══ Data entries ══

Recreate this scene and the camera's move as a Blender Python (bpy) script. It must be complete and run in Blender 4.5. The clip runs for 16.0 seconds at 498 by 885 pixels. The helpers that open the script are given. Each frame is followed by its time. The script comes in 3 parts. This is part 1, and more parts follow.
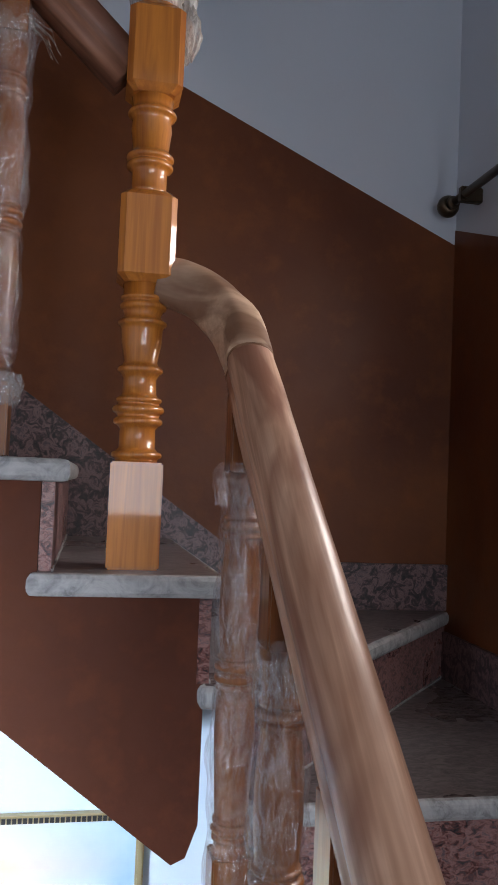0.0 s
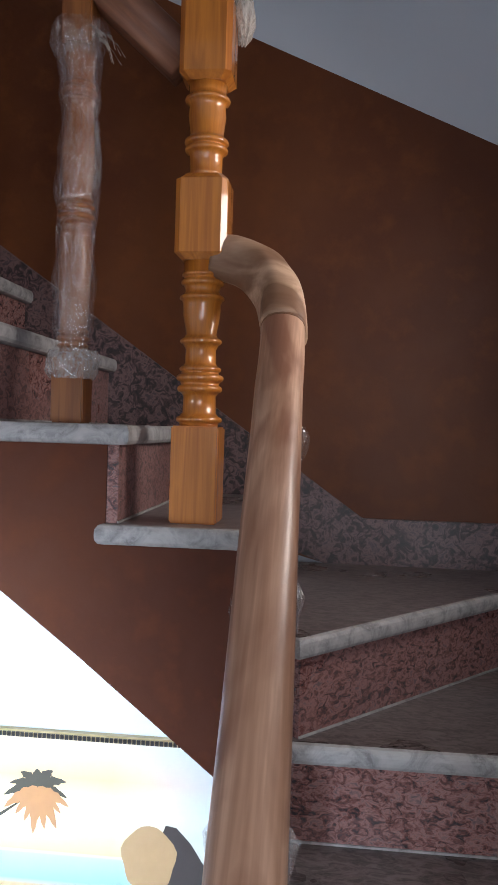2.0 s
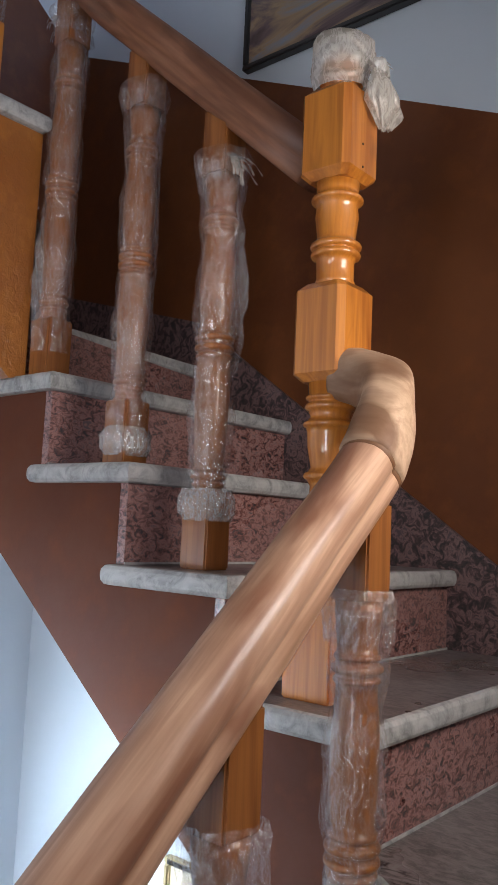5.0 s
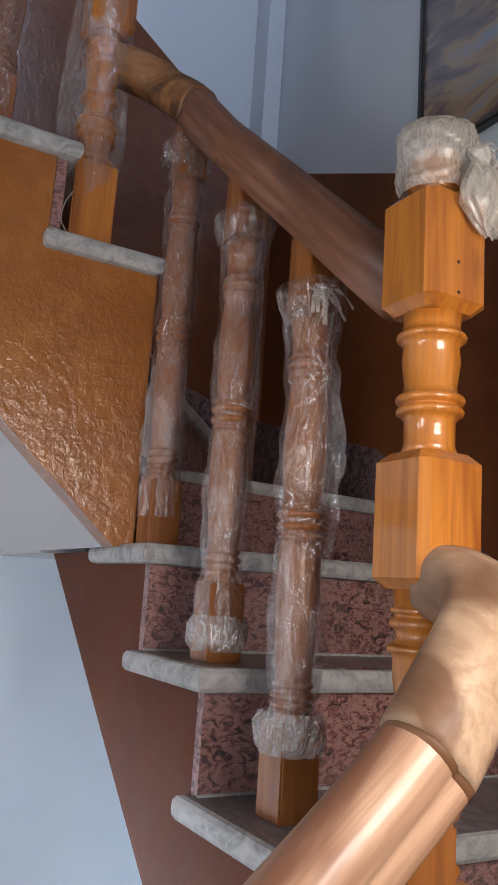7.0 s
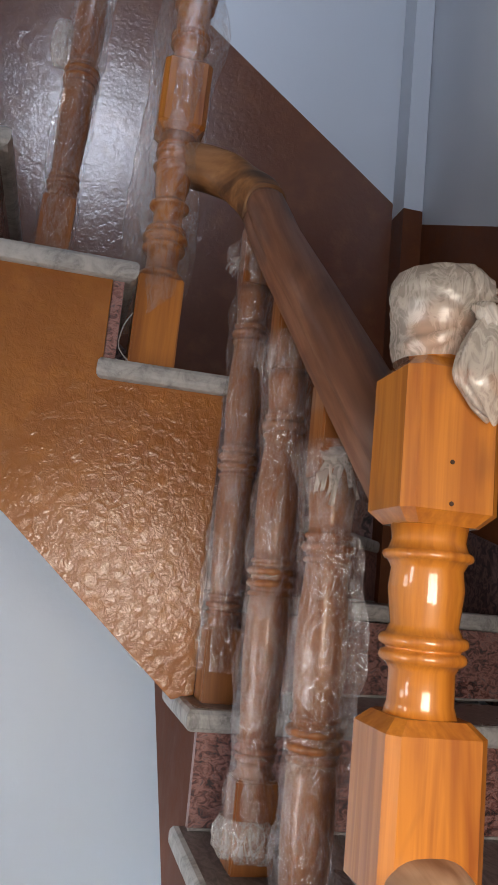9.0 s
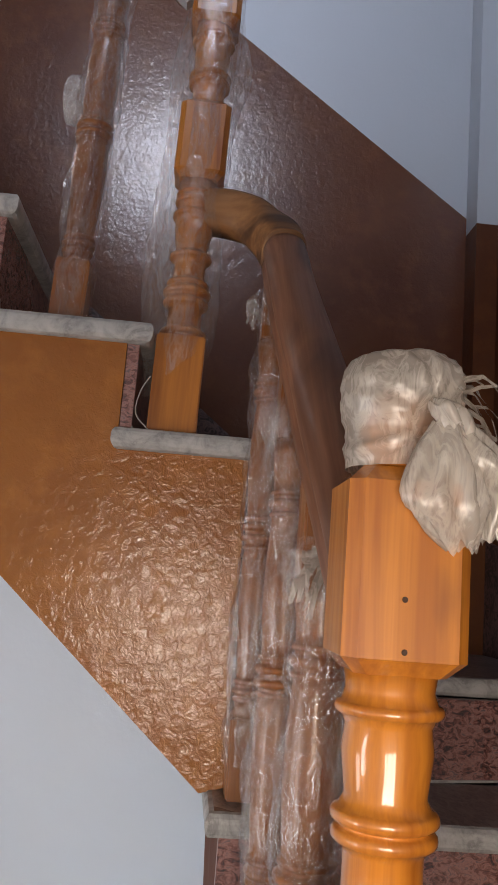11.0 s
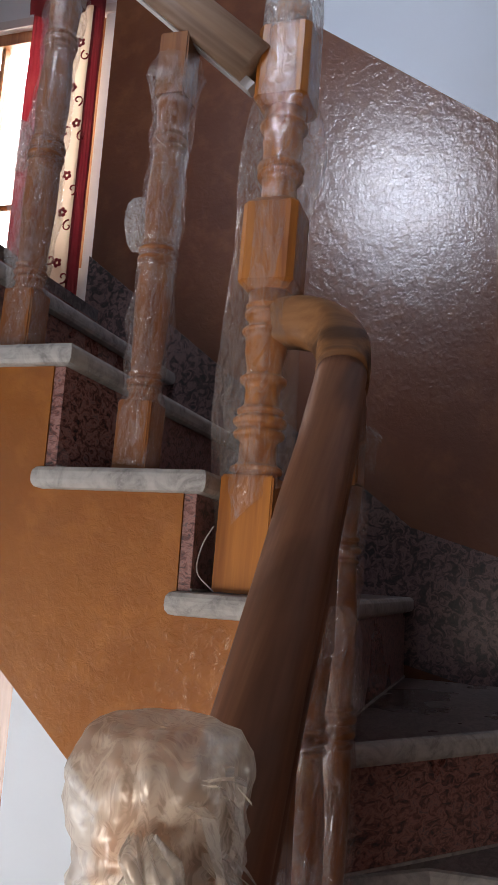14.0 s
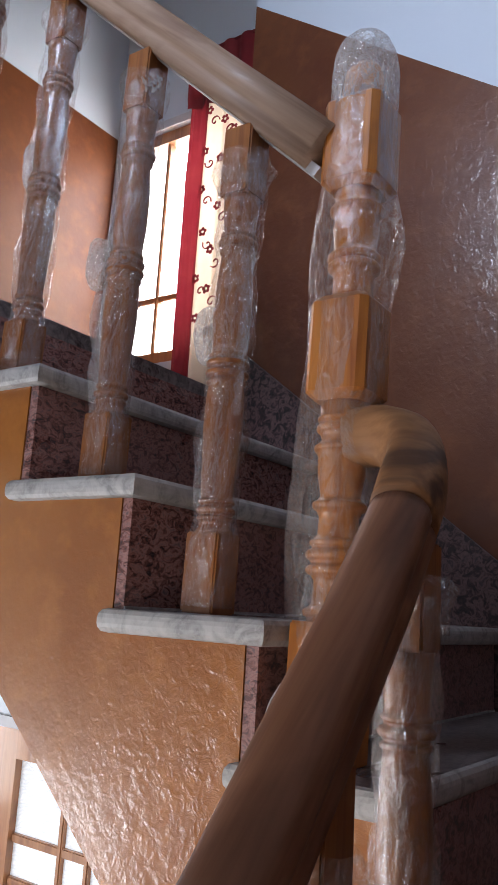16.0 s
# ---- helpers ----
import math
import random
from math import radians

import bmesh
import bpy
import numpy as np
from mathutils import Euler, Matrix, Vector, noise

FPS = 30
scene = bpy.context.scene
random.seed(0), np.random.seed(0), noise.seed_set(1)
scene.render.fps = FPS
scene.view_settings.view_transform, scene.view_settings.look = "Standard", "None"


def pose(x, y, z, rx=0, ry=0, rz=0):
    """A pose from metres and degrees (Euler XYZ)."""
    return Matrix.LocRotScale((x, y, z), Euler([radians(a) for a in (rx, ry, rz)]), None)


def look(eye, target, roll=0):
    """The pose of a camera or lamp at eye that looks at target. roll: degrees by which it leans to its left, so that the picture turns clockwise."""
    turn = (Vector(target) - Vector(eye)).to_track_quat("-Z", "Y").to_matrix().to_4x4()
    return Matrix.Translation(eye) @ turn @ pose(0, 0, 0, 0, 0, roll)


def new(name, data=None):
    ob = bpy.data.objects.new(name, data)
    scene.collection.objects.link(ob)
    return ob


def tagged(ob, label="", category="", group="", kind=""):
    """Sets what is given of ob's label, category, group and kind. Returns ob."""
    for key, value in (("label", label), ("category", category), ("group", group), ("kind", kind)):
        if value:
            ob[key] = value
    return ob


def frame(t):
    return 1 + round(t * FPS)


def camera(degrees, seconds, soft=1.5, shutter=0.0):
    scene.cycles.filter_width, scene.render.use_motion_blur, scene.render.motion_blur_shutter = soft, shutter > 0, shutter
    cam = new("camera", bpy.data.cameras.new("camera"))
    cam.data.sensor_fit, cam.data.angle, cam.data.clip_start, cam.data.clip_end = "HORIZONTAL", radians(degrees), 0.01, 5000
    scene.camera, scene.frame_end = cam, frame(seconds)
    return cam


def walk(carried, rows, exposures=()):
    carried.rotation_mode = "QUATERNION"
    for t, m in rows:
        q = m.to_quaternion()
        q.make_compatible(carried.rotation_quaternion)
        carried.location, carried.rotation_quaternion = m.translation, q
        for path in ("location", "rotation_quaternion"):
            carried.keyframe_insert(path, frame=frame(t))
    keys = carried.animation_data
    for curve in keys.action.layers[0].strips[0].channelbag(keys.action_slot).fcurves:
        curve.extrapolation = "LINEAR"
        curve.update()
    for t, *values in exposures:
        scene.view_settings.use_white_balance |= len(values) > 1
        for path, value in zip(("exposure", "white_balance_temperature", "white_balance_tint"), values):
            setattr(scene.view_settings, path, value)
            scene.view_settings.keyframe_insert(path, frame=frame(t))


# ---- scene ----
cam = camera(34.3, 16.0)
METRES, EYE, TILT, LEAN, TURN = 3.0, 1.5, 2.71, -2.37, -11.0
ROWS = [
    (0.0, 0.0, 0.0, 0.0, 0.0, 0.0, -0.0),
    (0.5, 0.0343, -0.0039, -0.0002, 3.76, 0.01, 0.4),
    (1.0, 0.0756, -0.025, 0.0061, 11.32, -0.29, 0.84),
    (1.5, 0.0942, -0.0292, 0.0062, 14.53, -1.97, 1.2),
    (2.0, 0.1115, -0.0122, 0.002, 17.03, -2.75, 1.35),
    (2.5, 0.1319, 0.013, 0.002, 20.9, -2.52, 1.21),
    (3.0, 0.172, 0.0355, 0.0009, 27.73, -2.42, 1.19),
    (3.5, 0.2021, 0.055, 0.0036, 35.1, -1.63, 1.12),
    (6.0, 0.2286, 0.2353, 0.0393, 61.66, 11.7, -0.16),
    (6.5, 0.2221, 0.262, 0.0605, 68.09, 12.01, -0.56),
    (7.0, 0.2104, 0.295, 0.0792, 71.16, 12.05, -0.41),
    (7.5, 0.203, 0.3165, 0.1071, 74.88, 12.1, -0.61),
    (8.0, 0.1992, 0.3371, 0.123, 77.36, 12.55, -0.33),
    (8.5, 0.1904, 0.3711, 0.1405, 83.36, 12.6, -1.6),
    (9.0, 0.1915, 0.3958, 0.1654, 87.31, 12.33, -2.57),
    (11.5, 0.146, 0.4681, 0.2133, 99.66, 12.74, -1.9),
    (12.0, 0.1281, 0.4931, 0.2264, 104.38, 12.56, -2.3),
    (12.5, 0.1159, 0.5193, 0.248, 110.26, 12.49, -3.14),
    (13.0, 0.1115, 0.5408, 0.2726, 113.62, 12.7, -3.31),
    (13.5, 0.1013, 0.5478, 0.2877, 116.33, 12.71, -2.56),
    (14.0, 0.0785, 0.5532, 0.2958, 118.52, 12.68, -2.37),
    (14.5, 0.0445, 0.564, 0.3067, 122.56, 12.56, -2.91),
    (15.0, 0.0184, 0.5762, 0.3258, 127.61, 12.66, -3.96),
    (15.5, 0.0132, 0.584, 0.3446, 130.79, 13.59, -3.2),
    (16.0, -0.0025, 0.5927, 0.3529, 135.33, 15.11, -3.17),
]
EXPOSURES = [(0.0, -0.3, 5900, 13), (1.5, -0.35, 6000, 14), (2.5, -0.3, 6000, 14), (3.3, -0.1, 6200, 14), (3.7, 0.05, 6200, 13), (5.8, 0.1, 6000, 10), (7.0, 0.15, 6200, 11), (9.2, 0.15, 6700, 12), (12.0, 0.1, 6900, 15), (13.5, 0.3, 6900, 14), (14.5, 0.5, 6700, 13), (16.0, 0.7, 6300, 12)]
walk(cam, [(t, pose(0, 0, EYE, TILT, LEAN, TURN) @ pose(METRES * x, METRES * y, METRES * z, 90 + pitch, roll, yaw)) for t, x, y, z, yaw, pitch, roll in ROWS], EXPOSURES)
# The stair winds left round a narrow open well; x runs along the north wall, y towards it.

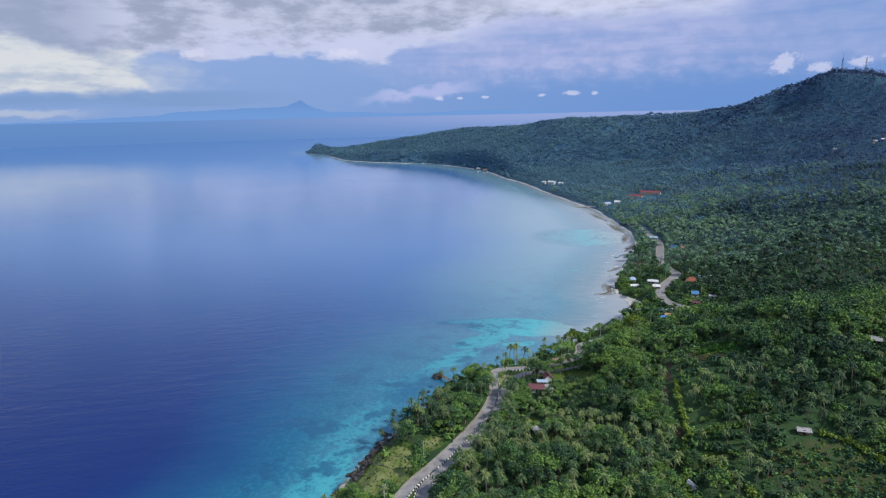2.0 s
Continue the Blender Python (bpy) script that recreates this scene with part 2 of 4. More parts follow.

═══

Request: Scan the data above and copy every line with "curve" in it.

Final result:
    for curve in keys.action.layers[0].strips[0].channelbag(keys.action_slot).fcurves:
        curve.extrapolation = "LINEAR"
        curve.update()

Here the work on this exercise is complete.